#### Available data ####
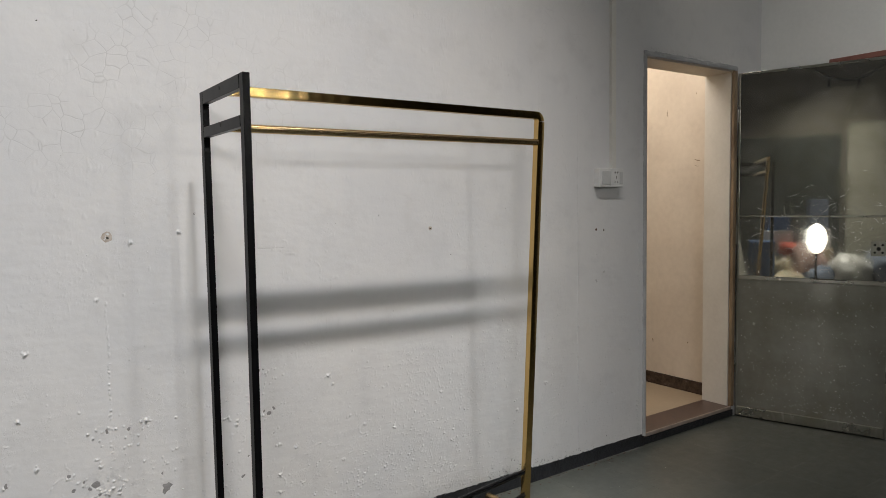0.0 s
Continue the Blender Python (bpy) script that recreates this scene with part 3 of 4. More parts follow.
# ---- steel door leaf, standing open ----
def build_steel_door():
    hinge, end = Vector((4.240, 2.116)), Vector((4.467, 1.404))
    u = (end - hinge).normalized()
    m = Matrix.Translation((hinge.x, hinge.y, 0)) @ Matrix.Rotation(math.atan2(u.y, u.x), 4, "Z")
    width, thick = (end - hinge).length, 0.016
    d = thing("steel_door", "stainless steel door standing open, mirror panels above, dull panel below", "door")
    d.matrix_world = m

    # local: x along the leaf, y towards the room behind the leaf (positive), z up
    def p(name, lo, hi, mat_, bevel=0.002, label="", parent=d):
        return part(name, box(lo, hi, bevel), mat_, parent, label)
    y0, y1 = 0.0, thick
    p("stile", (0, y0, 0.008), (0.012, y1, 1.962), STEEL_DULL)
    p("stile", (width - 0.016, y0, 0.008), (width, y1, 1.962), STEEL_RAIL)
    p("bottom_rail", (0.012, y0 - 0.004, 0.008), (width - 0.016, y1, 0.062), STEEL_RAIL, 0.004)
    p("middle_rail", (0.012, y0 - 0.004, 0.800), (width - 0.016, y1, 0.824), STEEL_RAIL, 0.004)
    p("bead", (0.012, y0 - 0.003, 1.154), (width - 0.016, y1, 1.163), STEEL_RAIL, 0.002)
    p("top_rail", (0.012, y0, 1.949), (width - 0.016, y1, 1.962), STEEL_RAIL)
    p("lower_panel", (0.012, y0 + 0.003, 0.062), (width - 0.016, y1 - 0.003, 0.800), STEEL_DULL, 0, "dull spotted steel panel")
    p("middle_panel", (0.012, y0 + 0.003, 0.824), (width - 0.016, y1 - 0.003, 1.154), STEEL_MIRROR, 0, "smeared mirror steel panel")
    p("upper_panel", (0.012, y0 + 0.003, 1.163), (width - 0.016, y1 - 0.003, 1.949), STEEL_MIRROR, 0, "smeared mirror steel panel")
    lock = p("lock_plate", (0.655, y0 - 0.003, 0.955), (0.722, y0 + 0.004, 1.030), STEEL_RAIL, 0.002, "small square lock plate")
    for lx, lz in ((0.672, 1.012), (0.706, 1.012), (0.672, 0.973), (0.706, 0.973)):
        part("screw", rod((lx, y0 - 0.005, lz), (lx, y0 - 0.001, lz), 0.006, 12), DARK, lock)
    part("keyhole", rod((0.689, y0 - 0.0045, 0.992), (0.689, y0 - 0.001, 0.992), 0.010, 16), DARK, lock)
    # dried wipe marks and scratches
    rng, bm = random.Random(17), bmesh.new()
    for i in range(120):
        cx, cz = rng.gauss(0.42, 0.15), rng.gauss(1.06, 0.16)
        if not (0.05 < cx < width - 0.06 and 0.86 < cz < 1.85):
            continue
        r, a0, sweep_a = rng.uniform(0.012, 0.07), rng.uniform(0, 6.28), rng.uniform(0.25, 1.0)
        w = rng.uniform(0.0003, 0.0010)
        ring = []
        for k in range(9):
            a = a0 + sweep_a * k / 8
            fade = math.sin(math.pi * (k + 0.3) / 8.6)
            pair = []
            for q in (r - w * fade, r + w * fade):
                px = min(max(cx + q * math.cos(a) * 1.2, 0.02), width - 0.02)
                pz = min(max(cz + q * math.sin(a) * 0.7, 0.83), 1.90)
                pair.append(bm.verts.new((px, y0 + 0.0024, pz)))
            ring.append(pair)
        for p0, p1 in zip(ring, ring[1:]):
            bm.faces.new((p0[0], p0[1], p1[1], p1[0]))
    for i in range(420):
        cx, cz, r = rng.uniform(0.03, width - 0.03), rng.choice((0.09 + rng.random() ** 2 * 0.68, 0.09 + rng.random() ** 2 * 0.68, rng.uniform(0.84, 1.14))), rng.uniform(0.0008, 0.0038)
        bm.faces.new([bm.verts.new((cx + r * rng.uniform(0.6, 1.2) * math.cos(k * 1.05), y0 + 0.0024, cz + r * rng.uniform(0.6, 1.2) * math.sin(k * 1.05))) for k in range(6)])
    marks = part("wipe_marks", bm, WIPE, d, "pale dried wipe marks and spots")
    marks["kind"] = "stuff"
    for hz in (0.3, 1.0, 1.68):
        part("hinge", rod((-0.004, y0 + 0.004, hz), (-0.004, y0 + 0.004, hz + 0.10), 0.008, 14), STEEL_RAIL, d)


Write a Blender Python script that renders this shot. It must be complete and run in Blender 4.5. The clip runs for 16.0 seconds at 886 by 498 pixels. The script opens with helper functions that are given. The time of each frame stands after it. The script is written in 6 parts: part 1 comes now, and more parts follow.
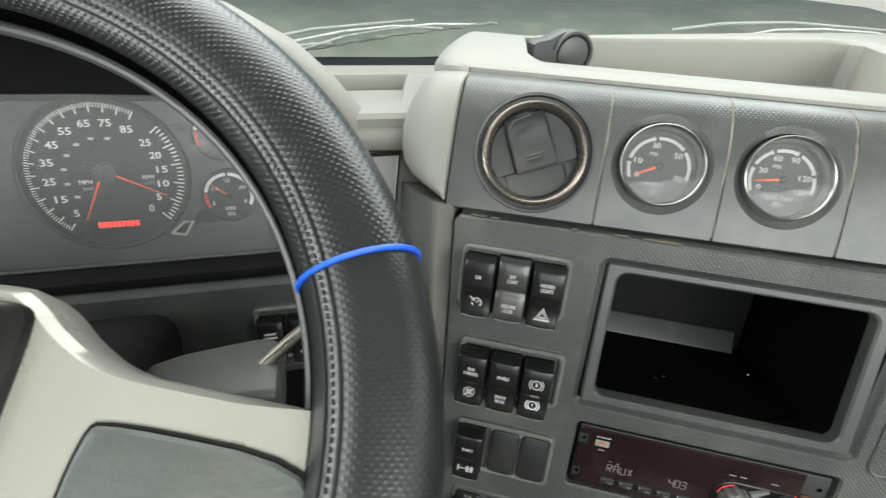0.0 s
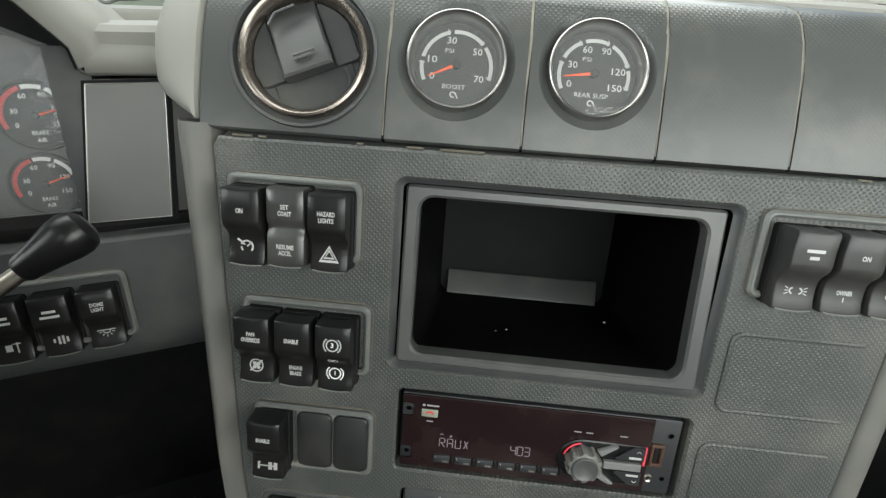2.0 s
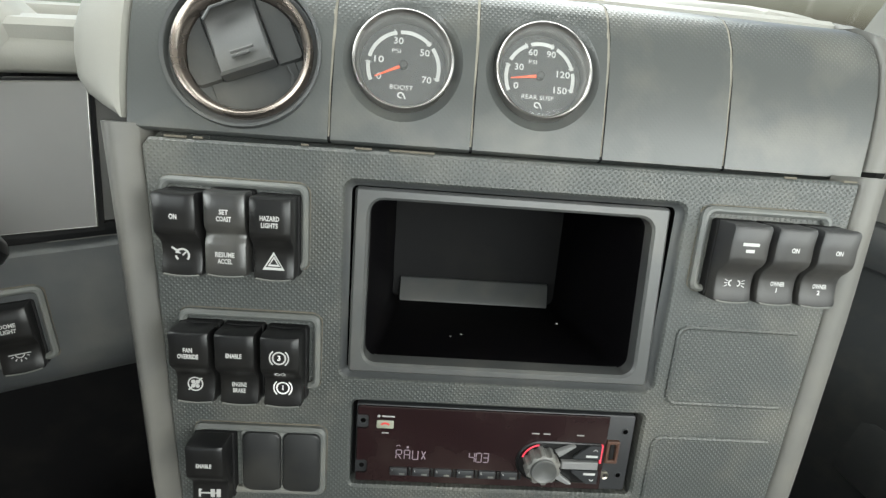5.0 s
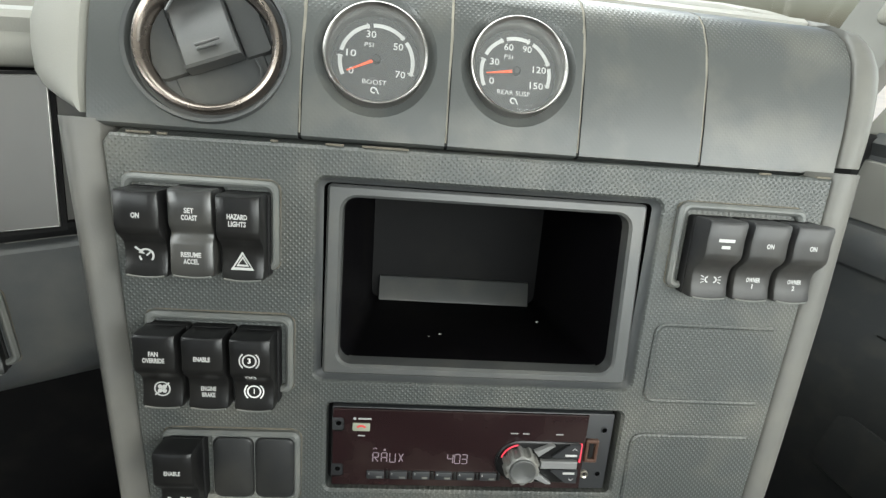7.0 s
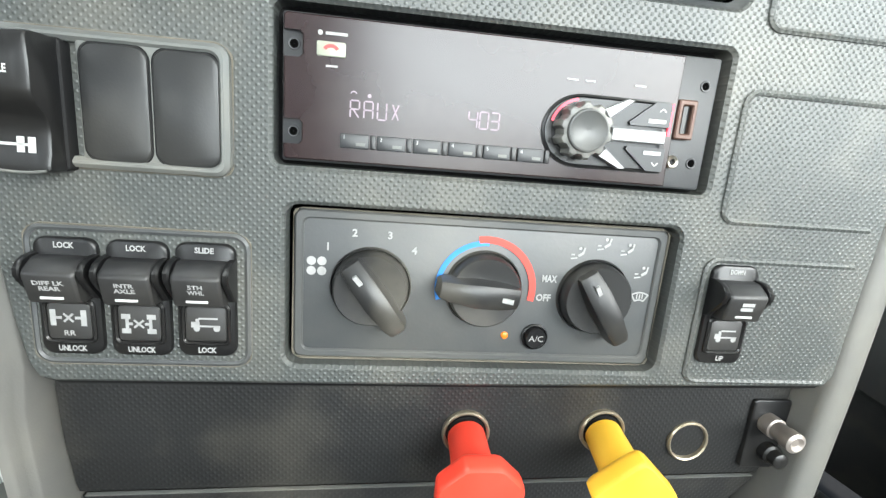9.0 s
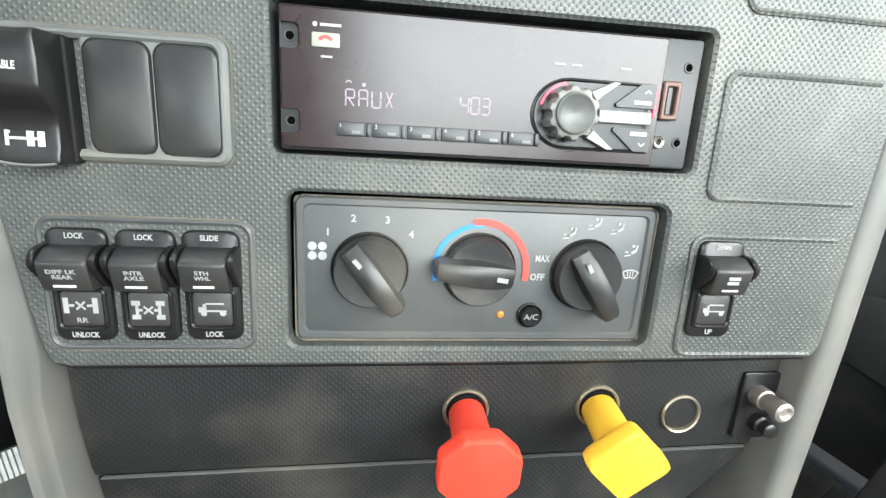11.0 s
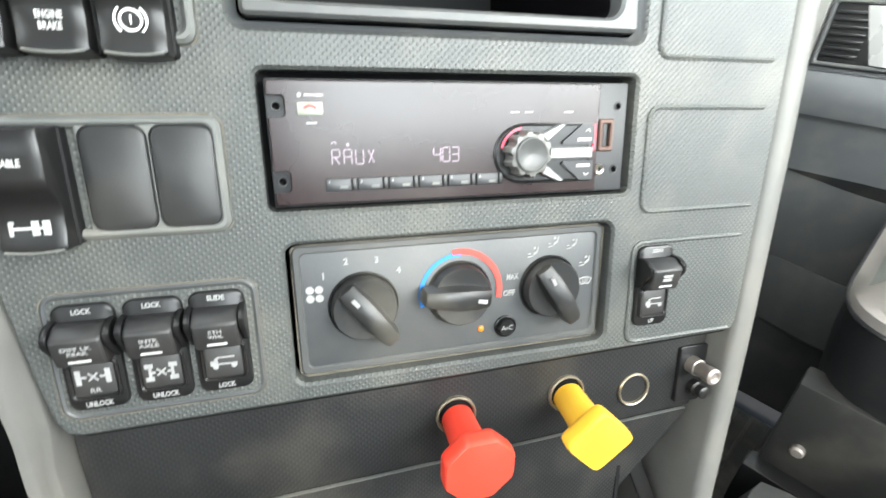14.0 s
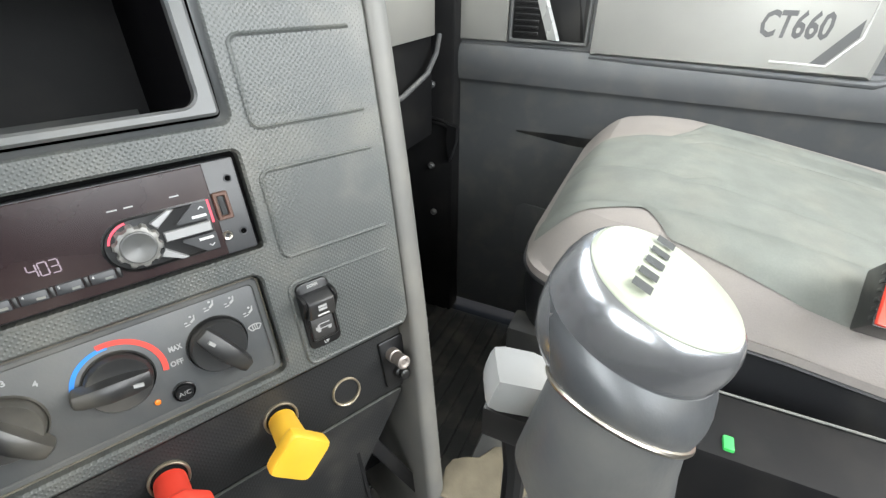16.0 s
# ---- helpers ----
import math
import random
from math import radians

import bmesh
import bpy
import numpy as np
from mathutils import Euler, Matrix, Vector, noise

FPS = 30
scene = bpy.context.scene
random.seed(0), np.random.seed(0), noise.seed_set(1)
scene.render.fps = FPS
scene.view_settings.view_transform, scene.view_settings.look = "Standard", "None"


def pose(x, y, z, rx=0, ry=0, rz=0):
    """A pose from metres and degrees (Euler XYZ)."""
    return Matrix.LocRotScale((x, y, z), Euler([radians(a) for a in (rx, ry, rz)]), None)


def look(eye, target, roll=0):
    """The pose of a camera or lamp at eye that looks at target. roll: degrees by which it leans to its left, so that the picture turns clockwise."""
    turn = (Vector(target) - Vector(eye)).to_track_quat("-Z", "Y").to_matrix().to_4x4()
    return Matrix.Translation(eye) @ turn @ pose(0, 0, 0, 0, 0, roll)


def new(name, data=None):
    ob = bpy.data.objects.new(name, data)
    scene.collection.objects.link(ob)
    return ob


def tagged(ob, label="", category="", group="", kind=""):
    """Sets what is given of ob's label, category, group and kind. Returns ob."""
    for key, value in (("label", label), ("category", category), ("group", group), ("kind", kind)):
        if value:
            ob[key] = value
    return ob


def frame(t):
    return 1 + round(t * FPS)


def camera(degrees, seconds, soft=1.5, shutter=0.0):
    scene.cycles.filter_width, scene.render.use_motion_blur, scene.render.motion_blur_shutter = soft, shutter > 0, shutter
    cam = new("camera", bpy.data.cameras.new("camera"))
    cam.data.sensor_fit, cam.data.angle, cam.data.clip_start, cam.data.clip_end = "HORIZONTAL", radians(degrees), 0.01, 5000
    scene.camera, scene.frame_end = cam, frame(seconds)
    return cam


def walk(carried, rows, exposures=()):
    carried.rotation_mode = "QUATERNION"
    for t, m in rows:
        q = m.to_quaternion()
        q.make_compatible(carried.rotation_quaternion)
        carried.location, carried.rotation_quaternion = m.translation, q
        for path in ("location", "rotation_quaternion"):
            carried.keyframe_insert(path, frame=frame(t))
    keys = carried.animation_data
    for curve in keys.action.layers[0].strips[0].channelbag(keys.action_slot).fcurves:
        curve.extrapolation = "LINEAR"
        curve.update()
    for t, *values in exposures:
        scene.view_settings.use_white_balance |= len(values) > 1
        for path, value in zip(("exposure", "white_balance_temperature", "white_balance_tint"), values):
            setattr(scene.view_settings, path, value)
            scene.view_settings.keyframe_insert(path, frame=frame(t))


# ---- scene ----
# The cab: x to the passenger's side, y ahead, z up from the cab floor.
# DASH is the frame of the slanted centre panel: x along it, y into it, z up along it, from the radio's middle.
DASH = Matrix.Translation((0, 0, 0.70)) @ Matrix.Rotation(radians(-27), 4, "Z") @ Matrix.Rotation(radians(-15), 4, "X")
cam = camera(86.8, 16.0, soft=1.35, shutter=0.25)
PATH = [
    (0, (-0.1566, -0.3474, 0.2711), (-0.3349, 0.5911, -0.0246), 6.16),
    (0.5, (-0.1093, -0.3358, 0.2690), (-0.2278, 0.6156, -0.0152), 5.35),
    (1, (-0.0779, -0.3200, 0.2401), (-0.1743, 0.6378, -0.0305), 4.94),
    (1.5, (-0.0644, -0.2910, 0.2171), (-0.1404, 0.6710, -0.0454), 4.59),
    (2, (-0.0566, -0.2788, 0.2068), (-0.1094, 0.6872, -0.0467), 4.42),
    (2.5, (-0.0577, -0.2781, 0.2049), (-0.0869, 0.6912, -0.0390), 4.30),
    (3, (-0.0588, -0.2777, 0.2043), (-0.0683, 0.6937, -0.0331), 4.31),
    (3.5, (-0.0592, -0.2760, 0.2010), (-0.0520, 0.6966, -0.0316), 4.36),
    (4, (-0.0615, -0.2764, 0.1996), (-0.0382, 0.6968, -0.0290), 4.41),
    (6.5, (-0.0488, -0.2689, 0.2005), (0.0243, 0.7050, -0.0145), 4.17),
    (7, (-0.0501, -0.2689, 0.1987), (0.0281, 0.7033, -0.0220), 4.31),
    (7.5, (-0.0512, -0.2609, 0.1811), (0.0330, 0.7120, -0.0345), 4.21),
    (8, (-0.0651, -0.2232, 0.0850), (0.0391, 0.7520, -0.1100), 3.95),
    (8.5, (-0.0580, -0.1986, 0.0157), (0.0645, 0.7701, -0.2002), 4.81),
    (9, (-0.0474, -0.2009, -0.0154), (0.0775, 0.7670, -0.2331), 4.70),
    (11.5, (-0.0467, -0.2100, -0.0186), (0.0802, 0.7541, -0.2517), 2.98),
    (12, (-0.0459, -0.2096, -0.0180), (0.0835, 0.7545, -0.2499), 2.69),
    (12.5, (-0.0461, -0.2097, -0.0164), (0.0833, 0.7543, -0.2486), 2.38),
    (13, (-0.0445, -0.2090, -0.0154), (0.0865, 0.7543, -0.2497), 2.16),
    (13.5, (-0.0483, -0.2102, -0.0156), (0.1073, 0.7488, -0.2524), 1.54),
    (14, (-0.0743, -0.2273, 0.0077), (0.1855, 0.7061, -0.2399), -0.72),
    (14.5, (-0.0486, -0.2468, 0.0770), (0.3547, 0.6292, -0.1875), -4.14),
    (15, (-0.0086, -0.2791, 0.0915), (0.4690, 0.5482, -0.2042), -6.95),
    (15.5, (0.0250, -0.3030, 0.0503), (0.5364, 0.4941, -0.2707), -8.44),
    (16, (0.0289, -0.3045, 0.0538), (0.5569, 0.4762, -0.2805), -9.24),
]
EXPOSURES = [(0, 0, 6650, 2), (0.5, -0.05, 6650, 2), (1, -0.2, 6650, 2), (1.5, -0.2, 6650, 2), (2, -0.1, 6650, 2), (2.5, 0.1, 6650, 2), (4, 0.35, 6650, 2), (6.5, 0.3, 6650, 2), (7.5, 0.4, 6650, 2), (8, 0.8, 6650, 2), (8.5, 1.3, 6650, 2), (9, 1.5, 6400, 3), (13, 1.6, 6400, 3), (14, 1.7, 6450, 4), (15, 1.25, 6500, 7), (16, 0.95, 6500, 7)]
walk(cam, [(t, DASH @ look(eye, target, roll)) for t, eye, target, roll in PATH], EXPOSURES)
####
- [Challenge]
Every line in the data that holds "values" should be copied out.

- [Reply to the exercise]
    for t, *values in exposures:
        scene.view_settings.use_white_balance |= len(values) > 1
        for path, value in zip(("exposure", "white_balance_temperature", "white_balance_tint"), values):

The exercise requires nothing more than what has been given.